**WRITTEN PROBLEM:** Retype, word for word, the lines between the ones holding "Recreate this scene" and "what is given", inclusive; pictures stay out of the copy.

--- START RECORDS TO PROCESS ---

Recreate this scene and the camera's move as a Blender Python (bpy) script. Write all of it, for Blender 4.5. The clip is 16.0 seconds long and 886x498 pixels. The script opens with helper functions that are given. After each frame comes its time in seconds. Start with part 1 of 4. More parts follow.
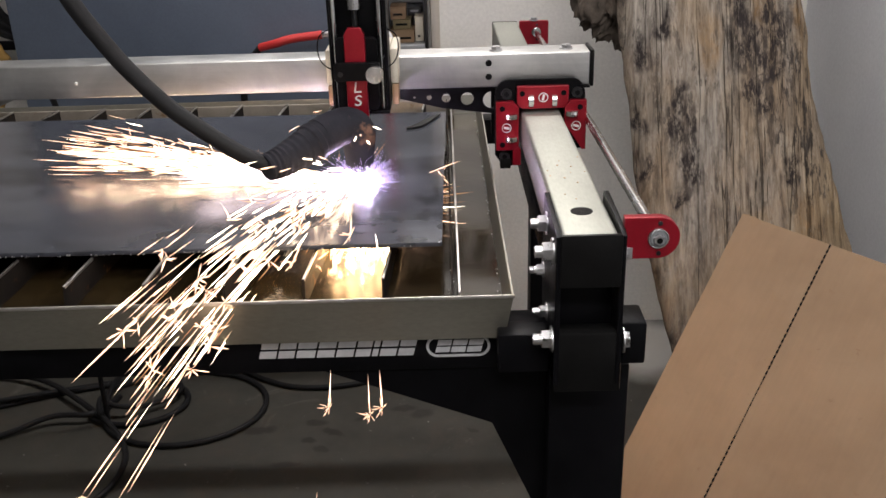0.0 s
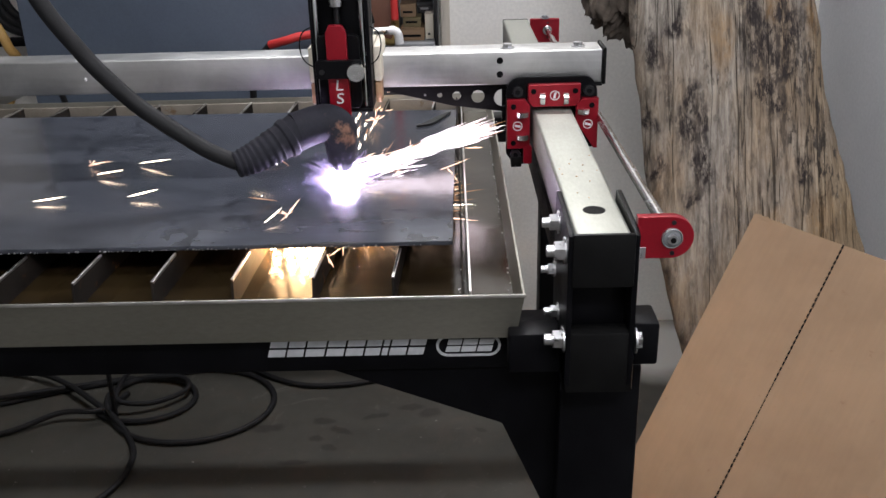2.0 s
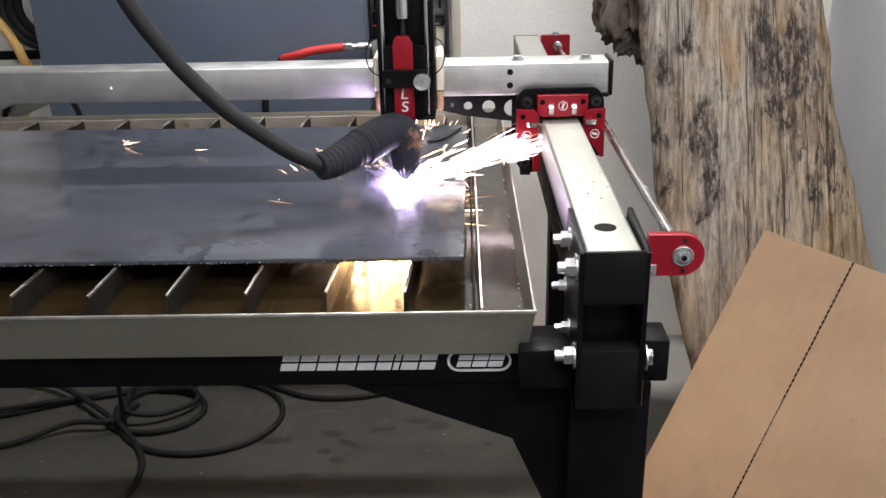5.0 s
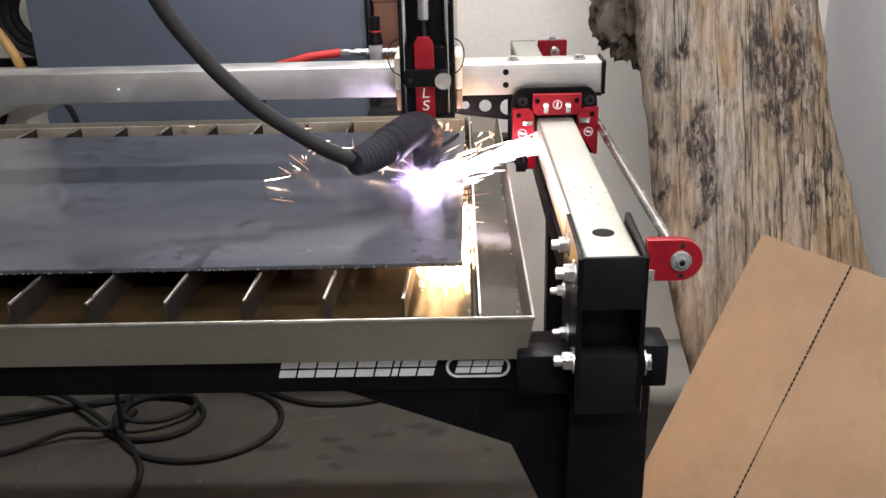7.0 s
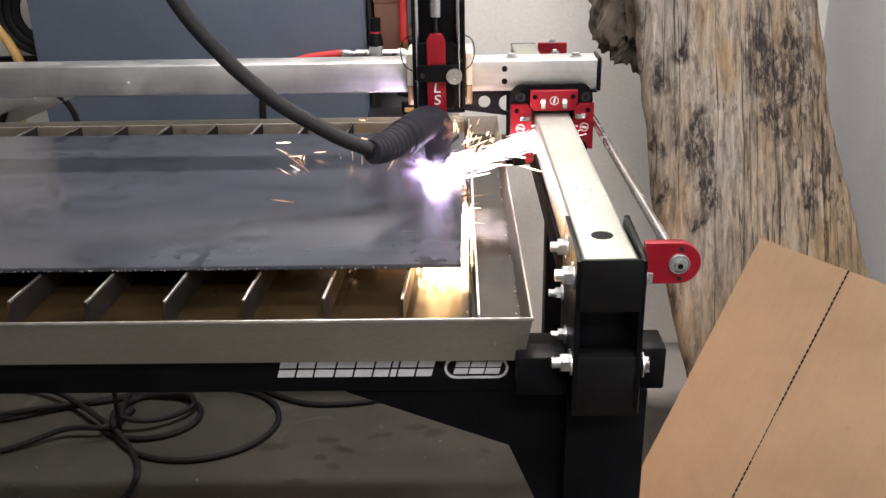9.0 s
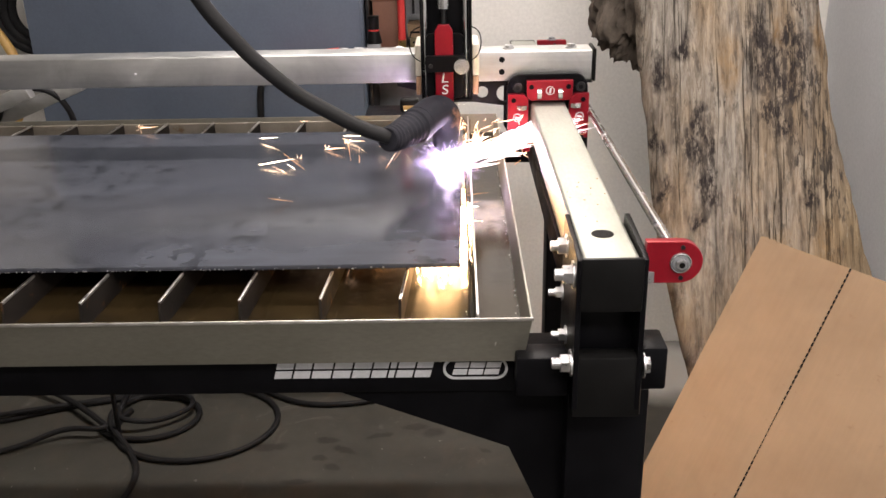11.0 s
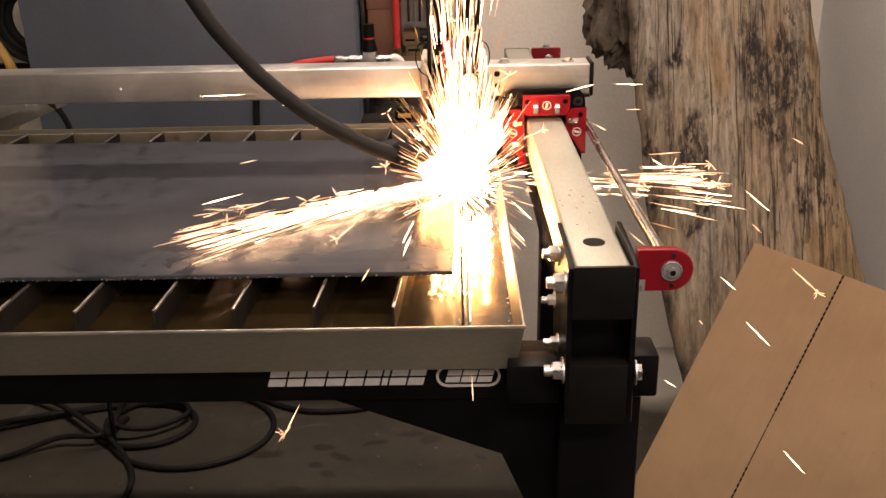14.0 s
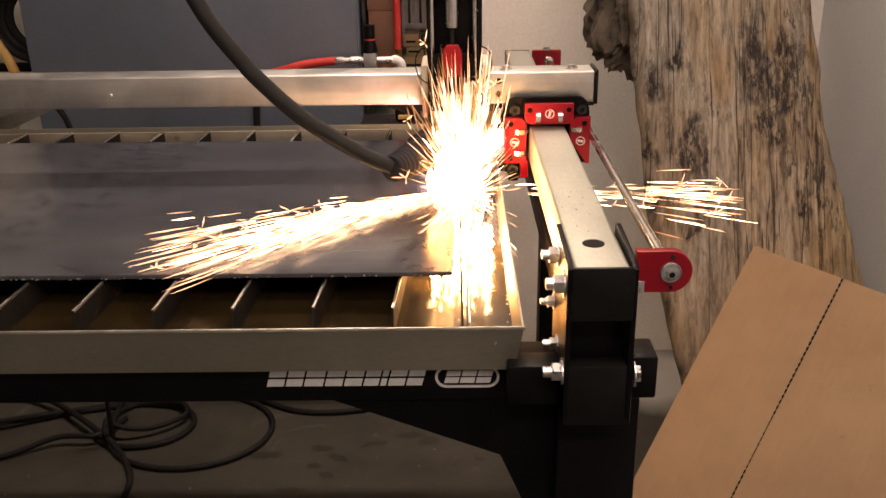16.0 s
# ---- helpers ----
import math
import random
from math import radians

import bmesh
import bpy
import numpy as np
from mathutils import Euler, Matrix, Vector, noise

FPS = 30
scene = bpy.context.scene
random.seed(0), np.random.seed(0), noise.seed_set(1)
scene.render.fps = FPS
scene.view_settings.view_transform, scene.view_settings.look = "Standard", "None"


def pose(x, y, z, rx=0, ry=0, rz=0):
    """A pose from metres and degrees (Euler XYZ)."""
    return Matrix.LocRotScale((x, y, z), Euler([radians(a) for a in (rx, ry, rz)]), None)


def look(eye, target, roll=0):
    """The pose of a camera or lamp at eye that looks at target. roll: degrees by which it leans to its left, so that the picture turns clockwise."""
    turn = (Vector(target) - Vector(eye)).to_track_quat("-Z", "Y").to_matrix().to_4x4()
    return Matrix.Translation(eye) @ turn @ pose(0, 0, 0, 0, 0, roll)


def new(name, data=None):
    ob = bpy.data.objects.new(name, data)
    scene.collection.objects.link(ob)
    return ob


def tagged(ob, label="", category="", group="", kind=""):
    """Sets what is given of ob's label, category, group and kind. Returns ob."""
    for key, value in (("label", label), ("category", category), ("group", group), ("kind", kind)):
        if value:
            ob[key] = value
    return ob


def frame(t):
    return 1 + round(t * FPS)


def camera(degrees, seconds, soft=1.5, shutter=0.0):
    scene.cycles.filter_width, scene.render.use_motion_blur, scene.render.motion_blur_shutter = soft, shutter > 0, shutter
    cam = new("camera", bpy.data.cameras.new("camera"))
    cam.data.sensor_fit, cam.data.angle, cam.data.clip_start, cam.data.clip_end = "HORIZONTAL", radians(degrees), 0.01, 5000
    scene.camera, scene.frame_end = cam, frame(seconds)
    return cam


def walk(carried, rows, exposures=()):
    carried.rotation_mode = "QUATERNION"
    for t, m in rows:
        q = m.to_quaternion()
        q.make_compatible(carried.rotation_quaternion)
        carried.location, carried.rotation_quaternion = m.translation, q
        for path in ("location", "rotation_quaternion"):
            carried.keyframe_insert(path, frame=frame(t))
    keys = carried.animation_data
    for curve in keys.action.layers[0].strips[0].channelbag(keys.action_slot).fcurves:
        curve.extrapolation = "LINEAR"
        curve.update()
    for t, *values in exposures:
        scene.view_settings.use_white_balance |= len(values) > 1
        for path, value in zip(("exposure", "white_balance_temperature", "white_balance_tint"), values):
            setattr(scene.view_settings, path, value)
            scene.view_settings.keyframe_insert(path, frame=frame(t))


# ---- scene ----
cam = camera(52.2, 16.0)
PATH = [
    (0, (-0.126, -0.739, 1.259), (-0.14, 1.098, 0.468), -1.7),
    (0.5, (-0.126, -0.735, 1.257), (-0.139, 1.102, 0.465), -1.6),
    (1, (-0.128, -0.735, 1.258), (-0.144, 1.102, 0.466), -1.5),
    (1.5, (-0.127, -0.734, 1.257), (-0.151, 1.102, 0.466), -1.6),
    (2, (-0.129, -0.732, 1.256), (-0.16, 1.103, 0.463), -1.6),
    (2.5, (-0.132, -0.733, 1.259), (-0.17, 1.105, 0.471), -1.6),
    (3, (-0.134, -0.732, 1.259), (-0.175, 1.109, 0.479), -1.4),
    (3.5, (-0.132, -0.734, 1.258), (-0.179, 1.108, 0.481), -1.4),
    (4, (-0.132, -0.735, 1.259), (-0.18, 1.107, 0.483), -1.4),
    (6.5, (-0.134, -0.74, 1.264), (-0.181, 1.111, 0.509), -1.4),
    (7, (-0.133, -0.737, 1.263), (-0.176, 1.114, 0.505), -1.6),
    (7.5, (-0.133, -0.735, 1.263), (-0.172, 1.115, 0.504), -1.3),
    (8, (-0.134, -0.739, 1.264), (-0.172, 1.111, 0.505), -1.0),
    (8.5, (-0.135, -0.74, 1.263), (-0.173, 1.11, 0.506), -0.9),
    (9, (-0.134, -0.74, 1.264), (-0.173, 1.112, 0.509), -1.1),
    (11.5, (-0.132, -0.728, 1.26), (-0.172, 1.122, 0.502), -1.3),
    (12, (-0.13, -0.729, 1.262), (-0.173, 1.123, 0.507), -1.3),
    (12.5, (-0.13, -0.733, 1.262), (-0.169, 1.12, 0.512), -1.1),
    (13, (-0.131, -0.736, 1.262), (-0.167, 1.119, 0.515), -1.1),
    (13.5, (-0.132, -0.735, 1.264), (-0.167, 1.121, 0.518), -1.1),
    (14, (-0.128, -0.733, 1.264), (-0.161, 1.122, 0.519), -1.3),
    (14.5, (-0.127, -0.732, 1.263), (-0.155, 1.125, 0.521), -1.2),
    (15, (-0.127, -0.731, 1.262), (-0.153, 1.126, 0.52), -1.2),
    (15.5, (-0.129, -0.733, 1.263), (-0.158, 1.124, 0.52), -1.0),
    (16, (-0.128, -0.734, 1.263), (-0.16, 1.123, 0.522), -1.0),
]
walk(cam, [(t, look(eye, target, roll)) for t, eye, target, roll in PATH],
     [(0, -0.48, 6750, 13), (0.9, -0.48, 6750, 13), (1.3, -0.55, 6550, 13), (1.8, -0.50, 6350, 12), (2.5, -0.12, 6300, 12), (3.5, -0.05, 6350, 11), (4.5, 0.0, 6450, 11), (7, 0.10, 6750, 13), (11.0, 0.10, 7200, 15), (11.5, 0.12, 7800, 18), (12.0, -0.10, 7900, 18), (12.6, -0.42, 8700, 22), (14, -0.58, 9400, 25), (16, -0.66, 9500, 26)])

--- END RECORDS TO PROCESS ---
--- START RECORDS TO PROCESS ---

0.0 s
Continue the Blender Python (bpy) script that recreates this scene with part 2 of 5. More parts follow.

--- END RECORDS TO PROCESS ---

**FINAL ANSWER:**
Recreate this scene and the camera's move as a Blender Python (bpy) script. Write all of it, for Blender 4.5. The clip is 16.0 seconds long and 886x498 pixels. The script opens with helper functions that are given. After each frame comes its time in seconds. Start with part 1 of 4. More parts follow.
0.0 s
2.0 s
5.0 s
7.0 s
9.0 s
11.0 s
14.0 s
16.0 s
# ---- helpers ----
import math
import random
from math import radians

import bmesh
import bpy
import numpy as np
from mathutils import Euler, Matrix, Vector, noise

FPS = 30
scene = bpy.context.scene
random.seed(0), np.random.seed(0), noise.seed_set(1)
scene.render.fps = FPS
scene.view_settings.view_transform, scene.view_settings.look = "Standard", "None"


def pose(x, y, z, rx=0, ry=0, rz=0):
    """A pose from metres and degrees (Euler XYZ)."""
    return Matrix.LocRotScale((x, y, z), Euler([radians(a) for a in (rx, ry, rz)]), None)


def look(eye, target, roll=0):
    """The pose of a camera or lamp at eye that looks at target. roll: degrees by which it leans to its left, so that the picture turns clockwise."""
    turn = (Vector(target) - Vector(eye)).to_track_quat("-Z", "Y").to_matrix().to_4x4()
    return Matrix.Translation(eye) @ turn @ pose(0, 0, 0, 0, 0, roll)


def new(name, data=None):
    ob = bpy.data.objects.new(name, data)
    scene.collection.objects.link(ob)
    return ob


def tagged(ob, label="", category="", group="", kind=""):
    """Sets what is given of ob's label, category, group and kind. Returns ob."""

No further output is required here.